Chronique d’Alain Fleitour
Éric Fottorino, Dix-Sept Ans, Récit aux Éditions Gallimard, Paris le 16/08/2018, ISBN : 2070141128
Une quête et une randonnée vertigineuse cadencent les pas d’Éric Fottorino pour retrouver celle qu’il appelait Lina ma toute petite, ma petite maman.
« Dix-Sept Ans” est le portrait d’une mère, le regard d’une femme déchirée par un chagrin, étouffé depuis 1963, et le récit éperdu et glaçant d’une maman, qui n’ose pas encore regarder ses trois garçons dans les yeux, c’est aussi le long chemin d’Éric Fottorino vers celle qui l’a un jour abandonné.
“Il était temps de rembobiner le temps, de m’enfoncer là où je n’étais jamais allé, au plus profond de l’oubli” confesse l’auteur page 41, dans son récit « Dix-Sept Ans”.
Pourquoi parler de sa maman ? Est-il si douloureux, pour son fils Éric Fottorino de parler de sa mère devenue grand-mère. Chaque souvenir ravive une blessure, chaque regard sur son passé rappelle un abandon.
L’enfant savait combien de fois, il a fuit et oublié toutes les menaces, d’où qu’elles venaient, car écrit-il, “Ce qu’elle a dit après, je l’ai oublié. Si je m’en étais souvenu, je n’aurais pas eu la force de vivre.

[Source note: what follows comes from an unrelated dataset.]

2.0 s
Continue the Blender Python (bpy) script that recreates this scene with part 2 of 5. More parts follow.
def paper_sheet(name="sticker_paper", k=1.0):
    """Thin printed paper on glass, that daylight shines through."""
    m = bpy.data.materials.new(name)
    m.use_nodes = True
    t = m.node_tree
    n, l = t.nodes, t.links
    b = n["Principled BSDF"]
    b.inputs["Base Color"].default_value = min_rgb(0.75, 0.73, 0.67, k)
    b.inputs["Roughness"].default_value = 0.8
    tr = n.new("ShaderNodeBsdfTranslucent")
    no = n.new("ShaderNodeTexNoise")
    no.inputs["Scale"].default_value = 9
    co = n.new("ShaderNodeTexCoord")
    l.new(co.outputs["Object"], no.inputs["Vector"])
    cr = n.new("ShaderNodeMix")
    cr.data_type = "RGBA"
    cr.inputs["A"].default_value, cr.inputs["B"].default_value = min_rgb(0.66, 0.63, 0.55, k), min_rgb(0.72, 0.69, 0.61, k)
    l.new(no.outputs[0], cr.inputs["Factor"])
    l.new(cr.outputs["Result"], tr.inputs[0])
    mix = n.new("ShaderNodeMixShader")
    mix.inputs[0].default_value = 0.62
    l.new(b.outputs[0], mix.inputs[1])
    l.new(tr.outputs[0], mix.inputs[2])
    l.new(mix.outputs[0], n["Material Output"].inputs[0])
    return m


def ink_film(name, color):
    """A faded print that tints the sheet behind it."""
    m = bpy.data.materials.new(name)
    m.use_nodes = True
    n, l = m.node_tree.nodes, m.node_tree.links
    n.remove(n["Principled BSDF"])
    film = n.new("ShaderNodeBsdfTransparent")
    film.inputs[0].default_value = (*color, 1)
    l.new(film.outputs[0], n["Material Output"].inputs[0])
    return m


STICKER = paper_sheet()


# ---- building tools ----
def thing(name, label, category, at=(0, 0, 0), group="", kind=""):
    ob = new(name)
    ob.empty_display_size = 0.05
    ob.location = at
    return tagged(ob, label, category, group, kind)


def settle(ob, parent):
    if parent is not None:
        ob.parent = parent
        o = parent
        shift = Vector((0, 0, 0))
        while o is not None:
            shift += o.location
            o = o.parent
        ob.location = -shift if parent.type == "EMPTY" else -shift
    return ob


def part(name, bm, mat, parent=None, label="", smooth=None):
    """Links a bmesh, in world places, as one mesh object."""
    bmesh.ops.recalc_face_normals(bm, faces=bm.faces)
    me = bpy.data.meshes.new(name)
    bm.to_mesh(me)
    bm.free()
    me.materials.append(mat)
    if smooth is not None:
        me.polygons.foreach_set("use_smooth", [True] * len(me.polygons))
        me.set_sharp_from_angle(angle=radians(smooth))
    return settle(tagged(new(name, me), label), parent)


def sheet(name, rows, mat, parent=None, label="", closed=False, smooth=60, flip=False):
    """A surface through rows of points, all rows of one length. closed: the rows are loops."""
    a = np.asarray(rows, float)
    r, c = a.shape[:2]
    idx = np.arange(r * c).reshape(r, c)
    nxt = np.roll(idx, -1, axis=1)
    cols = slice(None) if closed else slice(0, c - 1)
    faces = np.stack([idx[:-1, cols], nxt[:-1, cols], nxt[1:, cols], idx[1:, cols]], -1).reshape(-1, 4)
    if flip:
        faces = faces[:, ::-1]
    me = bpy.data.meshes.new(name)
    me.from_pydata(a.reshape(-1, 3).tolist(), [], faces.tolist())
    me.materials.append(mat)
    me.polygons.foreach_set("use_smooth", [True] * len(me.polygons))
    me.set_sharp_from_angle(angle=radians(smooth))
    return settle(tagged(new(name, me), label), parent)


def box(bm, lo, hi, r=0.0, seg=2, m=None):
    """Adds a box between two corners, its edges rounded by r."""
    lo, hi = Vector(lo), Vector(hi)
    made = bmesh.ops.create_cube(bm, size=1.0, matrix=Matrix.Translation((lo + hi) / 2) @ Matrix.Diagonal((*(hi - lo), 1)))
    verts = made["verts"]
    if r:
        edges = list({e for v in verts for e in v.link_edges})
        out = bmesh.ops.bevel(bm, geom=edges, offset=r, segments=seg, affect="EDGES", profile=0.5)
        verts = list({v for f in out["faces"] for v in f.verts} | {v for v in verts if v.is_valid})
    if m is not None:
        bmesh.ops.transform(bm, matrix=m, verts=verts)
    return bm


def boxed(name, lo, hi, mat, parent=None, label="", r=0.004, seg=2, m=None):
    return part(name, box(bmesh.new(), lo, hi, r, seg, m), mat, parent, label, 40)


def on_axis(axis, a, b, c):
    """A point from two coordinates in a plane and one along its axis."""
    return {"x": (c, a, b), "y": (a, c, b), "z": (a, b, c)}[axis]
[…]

L’oubli est une assurance-vie.”
Les trois enfants de Lina étaient au bord du gouffre au cours de ce déjeuner, c’était Waterloo. « Pour qu’elle soit si pâle son sang avait dû geler dans ses veines ». Lina avoua ce qu’elle ne leur avait jamais dit ; « Le 10 janvier 1963, j’ai mis au monde une petite fille, je n’ai pas pu la serrer contre moi. Je ne l’ai pas vue. »

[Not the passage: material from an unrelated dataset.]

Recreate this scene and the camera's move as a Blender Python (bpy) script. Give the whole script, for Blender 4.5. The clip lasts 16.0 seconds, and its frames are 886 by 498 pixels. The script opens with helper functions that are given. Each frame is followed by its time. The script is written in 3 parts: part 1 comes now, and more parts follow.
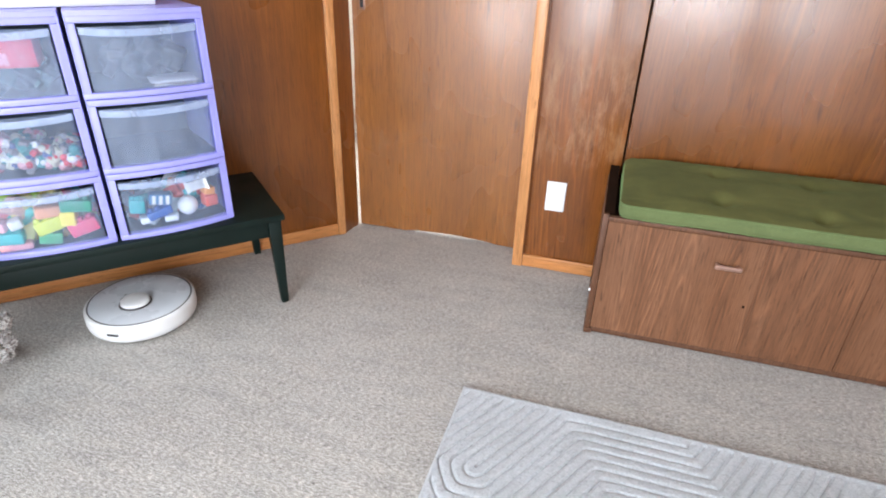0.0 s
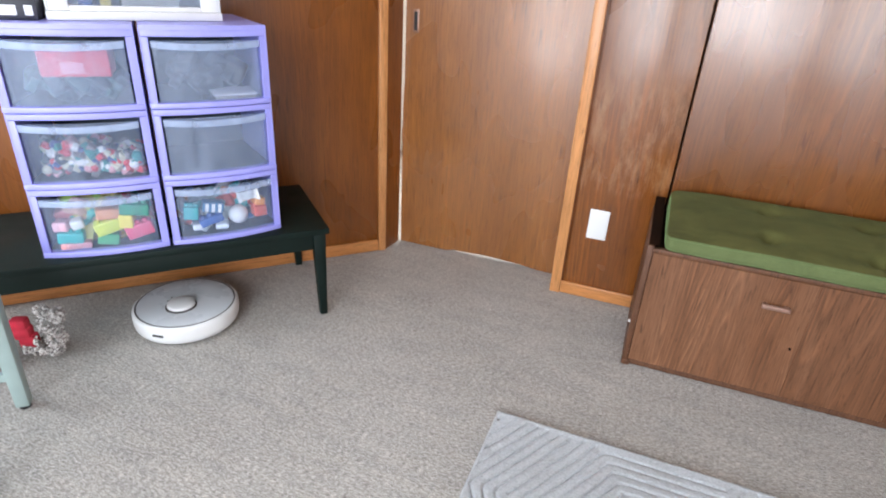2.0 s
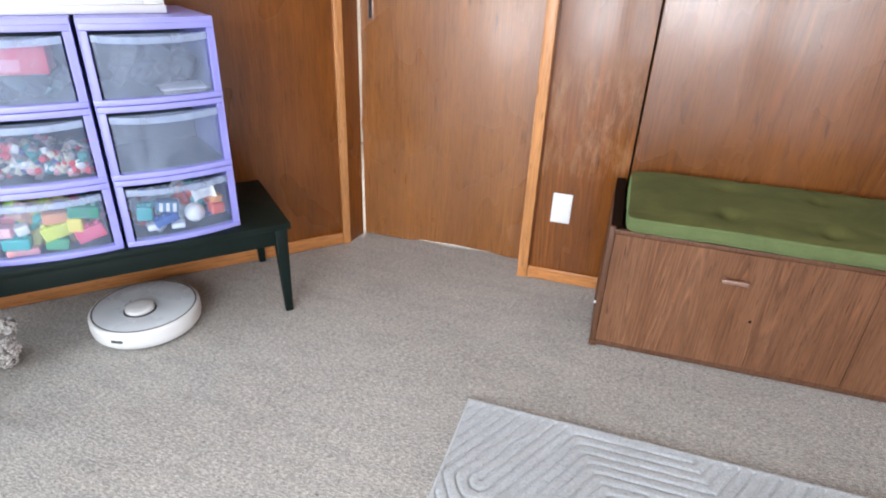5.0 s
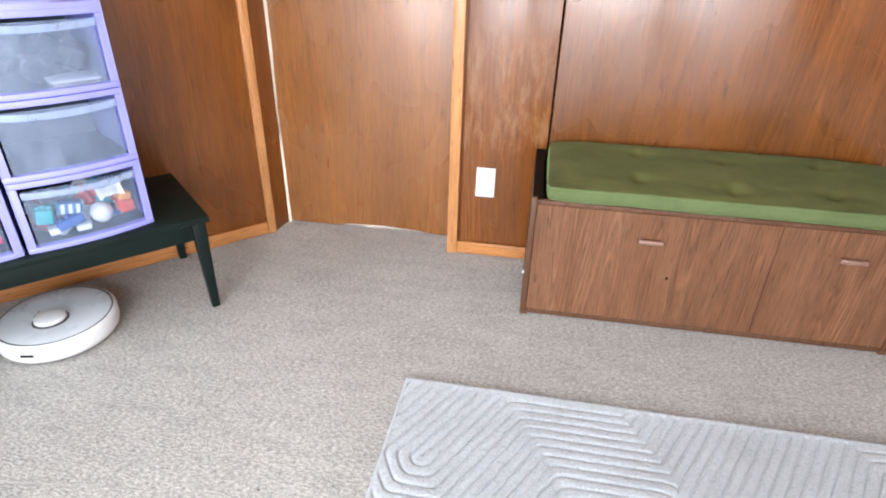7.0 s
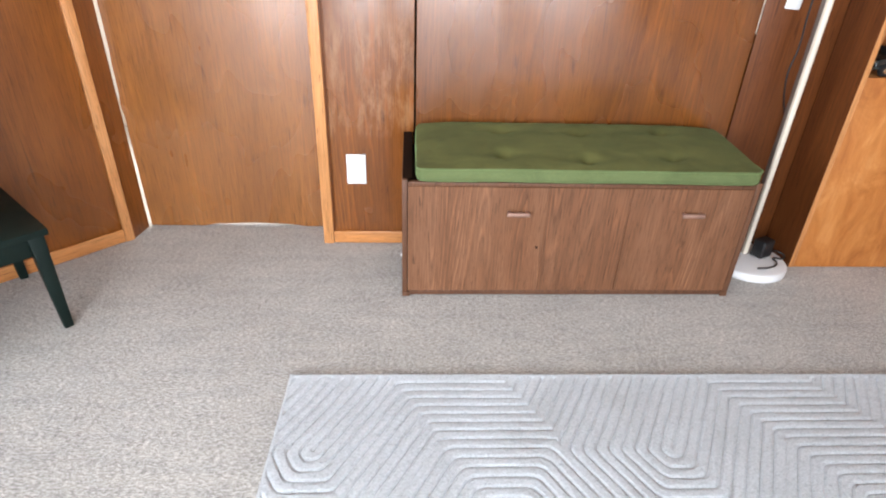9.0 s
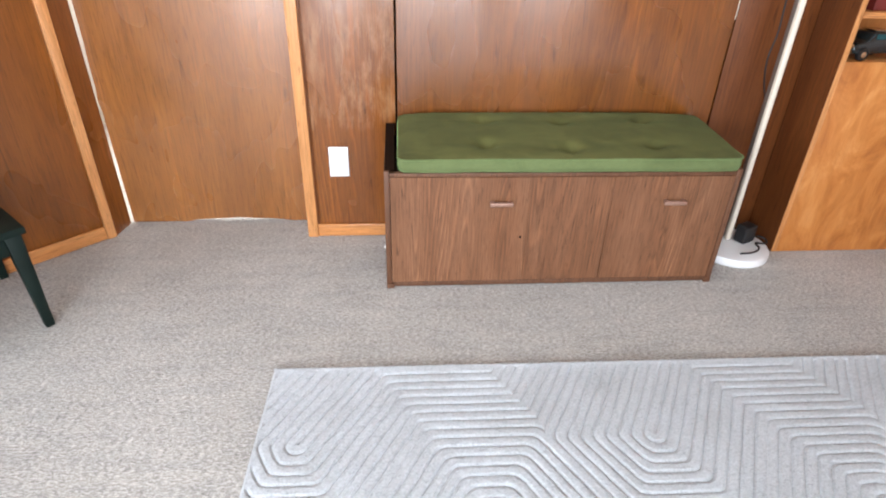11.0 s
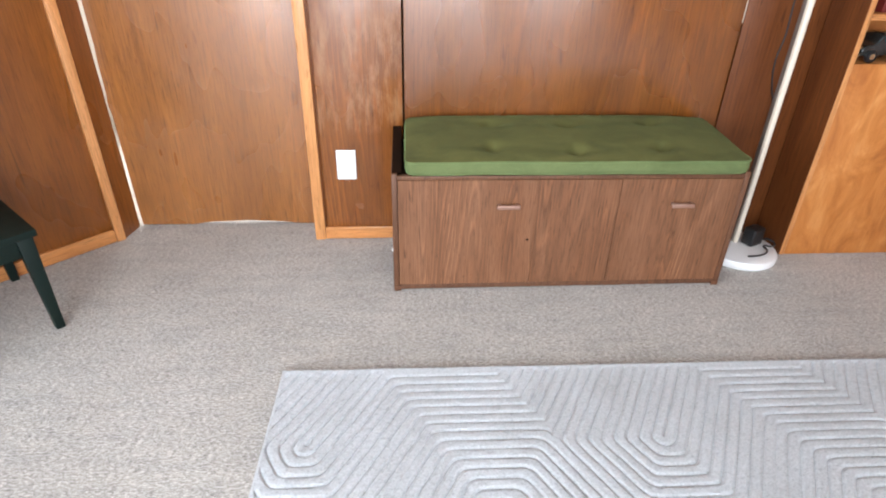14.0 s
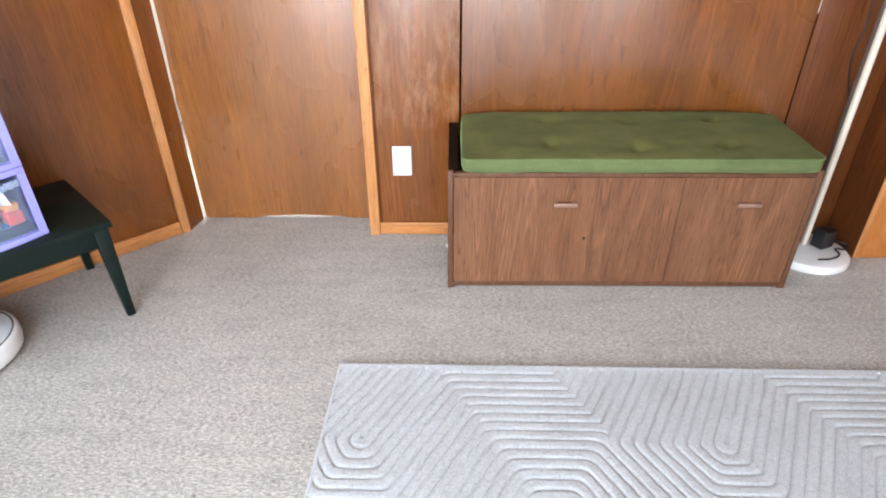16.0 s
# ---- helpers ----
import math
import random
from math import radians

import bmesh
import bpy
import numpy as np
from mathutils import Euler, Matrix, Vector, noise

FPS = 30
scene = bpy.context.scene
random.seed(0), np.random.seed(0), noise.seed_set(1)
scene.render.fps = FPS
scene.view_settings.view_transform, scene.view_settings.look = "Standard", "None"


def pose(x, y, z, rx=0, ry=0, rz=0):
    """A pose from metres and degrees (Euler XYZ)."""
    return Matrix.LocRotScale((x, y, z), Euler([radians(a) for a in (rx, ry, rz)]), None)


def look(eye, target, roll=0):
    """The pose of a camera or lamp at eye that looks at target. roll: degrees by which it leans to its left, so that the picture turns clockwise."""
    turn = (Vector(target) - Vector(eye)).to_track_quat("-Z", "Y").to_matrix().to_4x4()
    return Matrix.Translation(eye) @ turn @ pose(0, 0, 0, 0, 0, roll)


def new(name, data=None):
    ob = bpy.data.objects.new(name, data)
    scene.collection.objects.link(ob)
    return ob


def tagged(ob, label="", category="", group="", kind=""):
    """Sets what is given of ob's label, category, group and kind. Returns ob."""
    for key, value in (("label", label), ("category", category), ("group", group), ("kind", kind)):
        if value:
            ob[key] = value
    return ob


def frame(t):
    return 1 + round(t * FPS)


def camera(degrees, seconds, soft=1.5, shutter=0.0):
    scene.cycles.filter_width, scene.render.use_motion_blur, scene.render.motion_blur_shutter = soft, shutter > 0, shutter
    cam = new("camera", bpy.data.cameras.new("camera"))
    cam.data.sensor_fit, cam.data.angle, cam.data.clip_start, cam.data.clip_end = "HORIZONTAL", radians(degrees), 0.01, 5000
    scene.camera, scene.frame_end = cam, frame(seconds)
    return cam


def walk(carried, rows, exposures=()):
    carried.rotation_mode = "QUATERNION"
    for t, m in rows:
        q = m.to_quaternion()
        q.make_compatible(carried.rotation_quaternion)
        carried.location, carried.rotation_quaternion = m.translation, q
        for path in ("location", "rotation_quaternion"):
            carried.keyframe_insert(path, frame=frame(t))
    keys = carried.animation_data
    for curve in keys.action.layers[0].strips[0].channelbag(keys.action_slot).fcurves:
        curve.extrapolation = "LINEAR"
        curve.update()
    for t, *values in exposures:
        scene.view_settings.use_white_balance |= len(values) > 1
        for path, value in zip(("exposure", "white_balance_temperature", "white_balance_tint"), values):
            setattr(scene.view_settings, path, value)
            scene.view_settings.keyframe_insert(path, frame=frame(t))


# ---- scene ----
# ---- camera ----
cam = camera(75.7, 16.0, 2.0)
PATH = [
    (0, (0.027, 0.009, 1.186), (-0.458, 1.705, 0.243), 1.8),
    (0.5, (0.014, 0.009, 1.189), (-0.528, 1.686, 0.245), 2.3),
    (1, (0.011, 0.003, 1.187), (-0.573, 1.681, 0.268), 2.5),
    (1.5, (-0.004, -0.007, 1.191), (-0.609, 1.678, 0.299), 3.0),
    (2, (-0.006, -0.009, 1.195), (-0.603, 1.681, 0.307), 3.5),
    (2.5, (-0.004, -0.006, 1.193), (-0.603, 1.684, 0.307), 3.2),
    (3, (0.002, -0.004, 1.184), (-0.574, 1.684, 0.279), 3.1),
    (5.5, (0.016, 0.011, 1.189), (-0.44, 1.728, 0.27), 2.2),
    (6, (0.03, 0.012, 1.187), (-0.366, 1.734, 0.25), 2.0),
    (6.5, (0.034, 0.013, 1.193), (-0.283, 1.733, 0.223), 1.9),
    (7, (0.035, 0.014, 1.19), (-0.23, 1.742, 0.219), 1.6),
    (7.5, (0.046, 0.026, 1.189), (-0.136, 1.748, 0.189), 1.2),
    (8, (0.056, 0.03, 1.185), (-0.033, 1.758, 0.182), 1.3),
    (8.5, (0.069, 0.027, 1.182), (0.067, 1.753, 0.173), 1.4),
    (9, (0.084, 0.015, 1.177), (0.201, 1.746, 0.183), 2.2),
    (11.5, (0.111, 0.014, 1.174), (0.268, 1.726, 0.153), 1.5),
    (12, (0.11, 0.015, 1.168), (0.287, 1.729, 0.153), 1.6),
    (12.5, (0.113, 0.015, 1.16), (0.269, 1.731, 0.145), 1.1),
    (13, (0.115, 0.018, 1.163), (0.238, 1.731, 0.138), 0.7),
    (13.5, (0.111, 0.017, 1.171), (0.233, 1.734, 0.153), 0.9),
    (14, (0.104, 0.01, 1.176), (0.232, 1.732, 0.166), 1.3),
    (14.5, (0.096, 0.008, 1.183), (0.197, 1.733, 0.175), 1.1),
    (15, (0.071, 0.0, 1.168), (0.076, 1.736, 0.175), 0.8),
    (15.5, (0.069, 0.004, 1.165), (0.048, 1.731, 0.157), 0.2),
    (16, (0.074, 0.013, 1.178), (0.041, 1.731, 0.155), -0.4),
]
EXPOSURES = [(0.0, -0.24), (0.7, -0.28), (1.5, -0.40), (2.5, -0.55), (3.2, -0.53), (5.3, -0.41), (6.0, -0.33), (6.6, -0.09), (7.2, 0.0), (8.0, 0.01), (9.0, -0.02), (16.0, -0.02)]
walk(cam, [(t, look(eye, target, roll)) for t, eye, target, roll in PATH], EXPOSURES)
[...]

Après la révélation de la mère, des paroles fusèrent : « te pardonner, mais quoi, maman ? »
Seul Éric gambergeait. Où j’étais s’écria t-il?
Éric Fottorino se déchaîne, maillon après maillon. Il remonte le temps, cherche la vérité, il doit enfin comprendre pourquoi il avait tant de mal à aimer maman.
Au fil des pages il parle, à Lina, à sa maman qui lui a enfin livré son lourd, son trop lourd secret. Nous sommes loin, nous lecteurs, il ne parle qu’à elle, il ne restera dans son récit que les mots écrits pour elle, 262 pages qui n’iront pas au ciel mais dans les mains de Lina, puis toucher son cœur, puis lui couvrir le visage de larmes.
De rencontres en témoignages, les données de son histoire éclairent ce que fut la famille de Lina, sa mère, une mère dépassée par les épreuves, la fuite d’un mari, le suicide d’un enfant…Une mère et Lina sa fille livrées au « gang des soutanes ».
Et quand elle supplia de poursuivre le récit de ta longue enquête, elle te dit : continue Moshé, et tu lui répondis, « je ne suis pas Moshé », elle n’entendait pas, mais laissa passer une ombre.
Elle dépliait ainsi le temps de ses « Dix Sept Ans” comme une nappe blanche toute neuve, dans les yeux de son fils.
« Comme il faudrait trouver d’autres moyens plus doux pour s’aimer ».
Dans cette mémoire retrouvée les traits de Lina s’embellissaient et le récit de son fils effaçait les rancœurs du passé.
La joie de mettre au monde Éric éclate sous le soleil de Nice.
« Il est cinq heures du soir et nous venons de naître ».